╭──
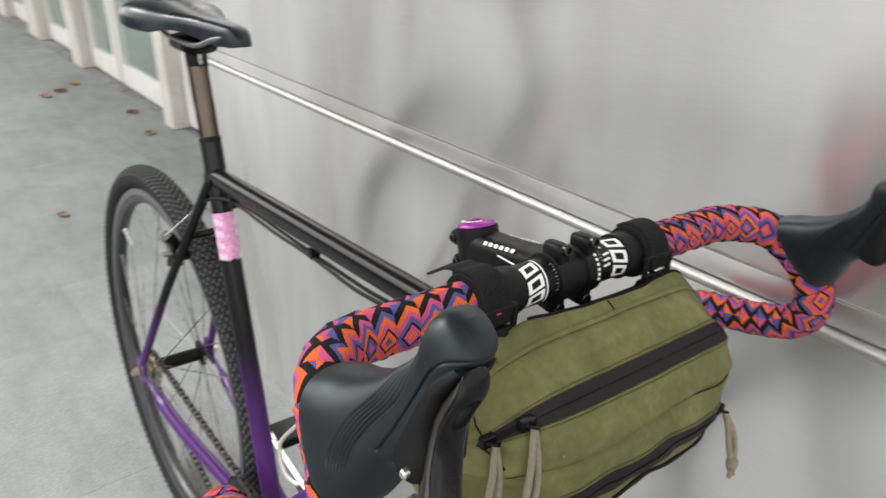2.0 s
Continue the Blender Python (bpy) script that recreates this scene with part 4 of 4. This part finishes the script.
def bag_point(f, q, lift=0.0):
    """A place on the bag: f runs round the side line (0..1), q across from -1 to 1."""
    n = len(BAG_RING)
    k = f * n
    i = int(k) % n
    p = BAG_RING[i].lerp(BAG_RING[(i + 1) % n], k - int(k))
    d = BAG_RING[(i + 1) % n] - BAG_RING[i - 1]
    out = Vector((-d.z, 0, d.x)).normalized()
    y = q * half_at(p)
    if q < 0 and p.z > 0.835:
        y += 0.011 * abs(q) ** 6 * (3 - 2 * min(1, (p.z - 0.835) / 0.06)) * min(1, (p.z - 0.835) / 0.06) ** 2
    puff = 0.003 * (1 - abs(q) ** 2.5) - 0.006 * max(0, (abs(q) - 0.88) / 0.12) ** 2
    if p.x > 0.93 and p.z > 0.77:
        # the ends round off, least where the corner is pinched out below the upper zip
        front = min(1, max(0, (p.x - 0.965) / 0.035))
        rim = (0.014 + 0.024 * front - 0.018 * math.exp(-((p.z - 0.846) / 0.016) ** 2)) * min(1, (p.z - 0.77) / 0.02)
        puff -= rim * (max(0, (y - 0.085) / 0.05) if y > 0 else max(0, (-y - 0.06) / 0.072)) ** 2 * min(1, max(0, (p.x - 0.93) / 0.02))
    if p.x > 1.0:
        # pinched seam across the front, with the cloth full above and below it
        line = FRONT_SEAM + 0.0012 * math.sin(y * 30) + 0.05 * max(0, y - 0.04)
        puff += 0.0014 * math.exp(-((p.z - line - 0.012) / 0.008) ** 2) - 0.0050 * math.exp(-((p.z - line) / 0.0028) ** 2) * (1 - abs(q) ** 6)
        puff += 0.0026 * noise.noise(Vector((y * 14 + p.z * 40, p.z * 26 - y * 8, 3.0))) + 0.0016 * noise.noise(Vector((y * 34 - p.z * 20, p.z * 70 + y * 14, 5.0)))
        puff -= 0.0060 * max(0.0, abs(q) - 0.80) * 5 * abs(noise.noise(Vector((y * 45, p.z * 75 + y * 30, 7.0))))
    fold = 0.0016 * noise.noise(Vector((p.x * 22, y * 16, p.z * 30))) + 0.0008 * noise.noise(Vector((p.x * 60, y * 55, p.z * 60)))
    return Vector((p.x, y, p.z)) + out * (puff + fold + lift)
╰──
Stated problem =>
Check every line of the listing for the string "with" and report how many lines have it, as a number alone.

Response below =>
2